SET EXERCISE:
Write out the material exactly, leaving every picture behind.

DATA SECTION:
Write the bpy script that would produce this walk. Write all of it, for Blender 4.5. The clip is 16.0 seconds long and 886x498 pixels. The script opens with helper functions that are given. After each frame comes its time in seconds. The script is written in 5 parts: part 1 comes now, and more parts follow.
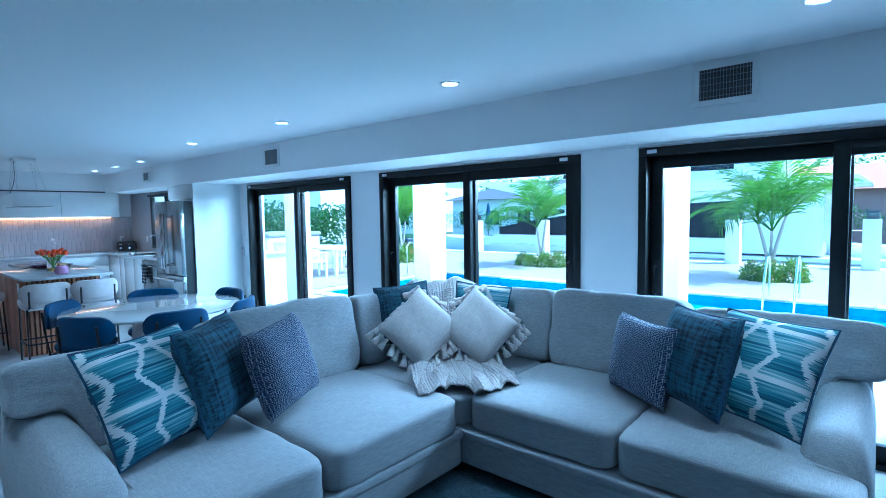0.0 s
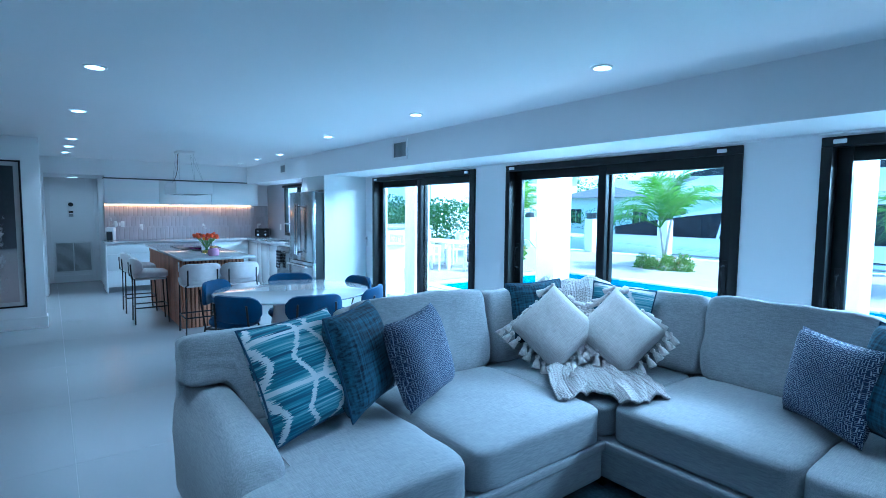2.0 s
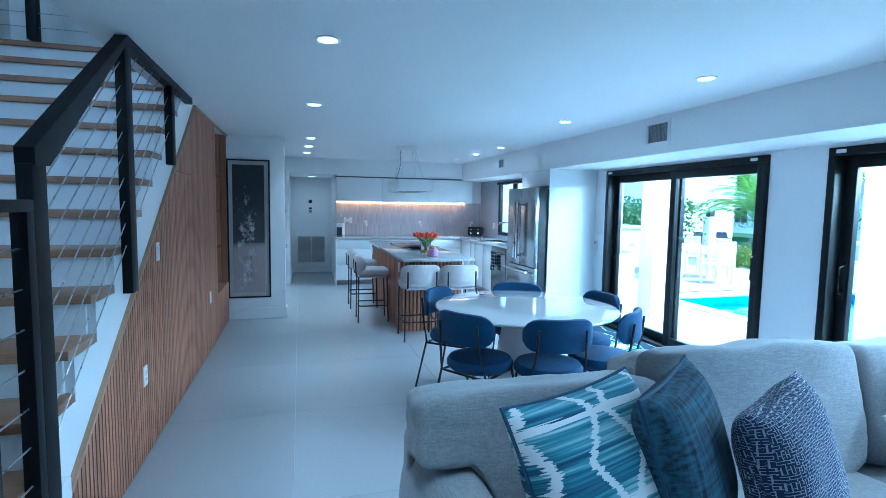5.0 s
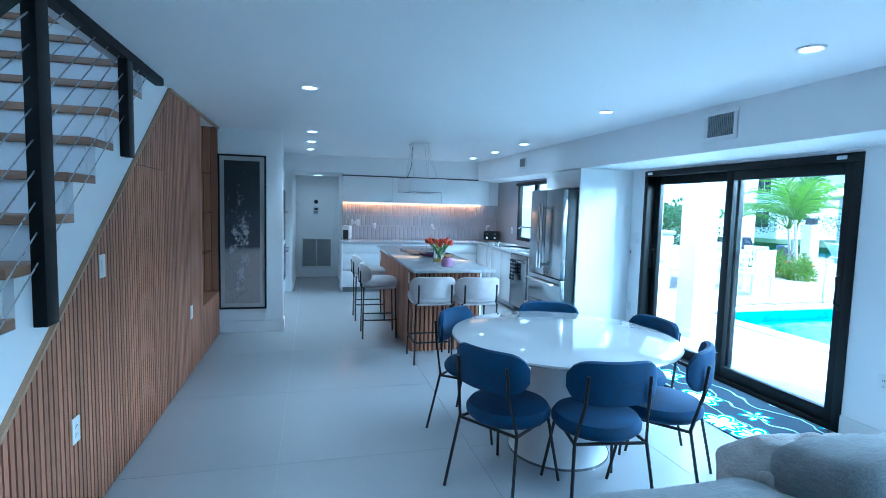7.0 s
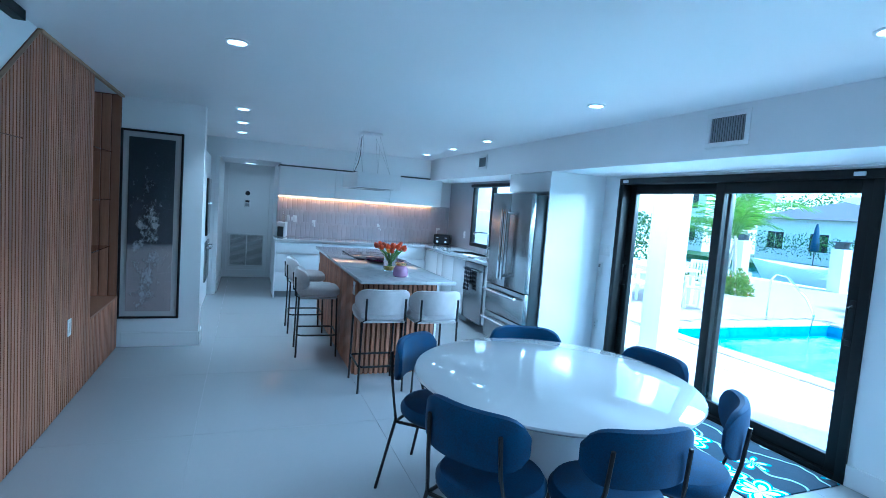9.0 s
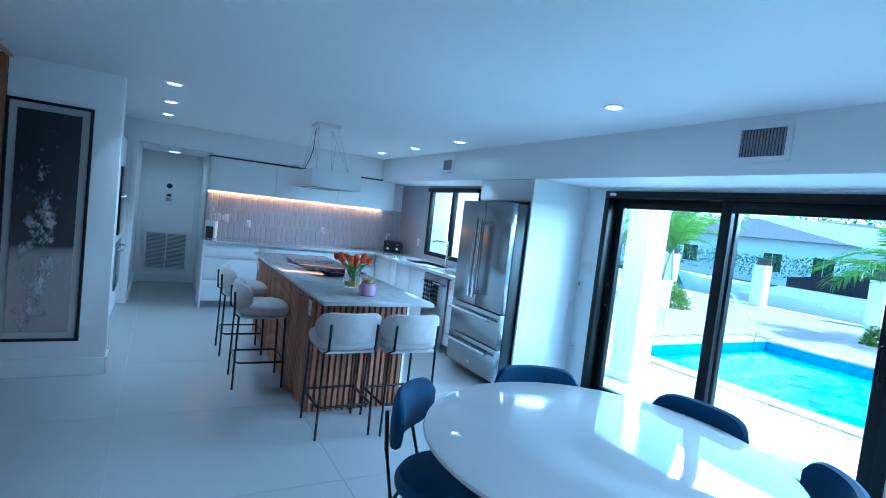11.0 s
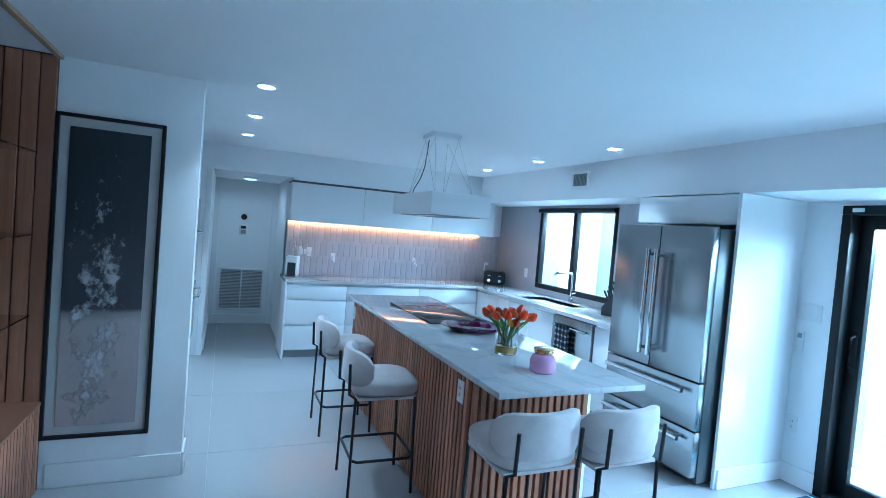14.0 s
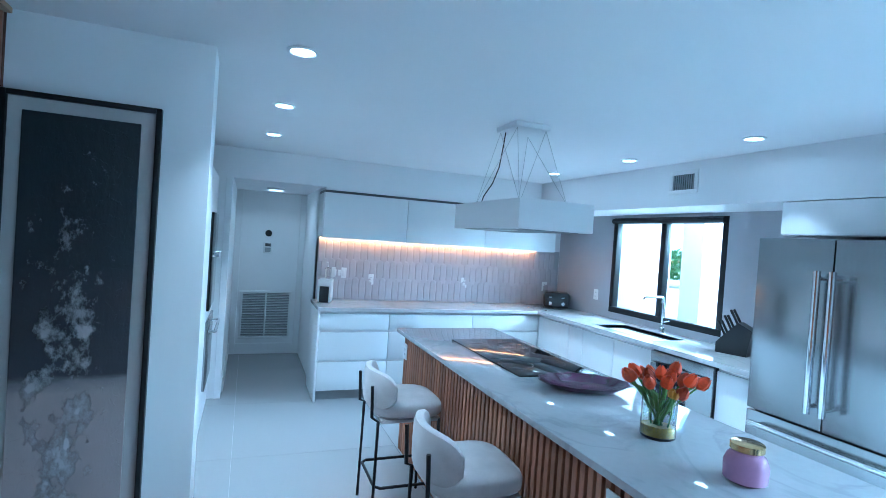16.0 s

CORRECT RESULT:
Write the bpy script that would produce this walk. Write all of it, for Blender 4.5. The clip is 16.0 seconds long and 886x498 pixels. The script opens with helper functions that are given. After each frame comes its time in seconds. The script is written in 5 parts: part 1 comes now, and more parts follow.
0.0 s
2.0 s
5.0 s
7.0 s
9.0 s
11.0 s
14.0 s
16.0 s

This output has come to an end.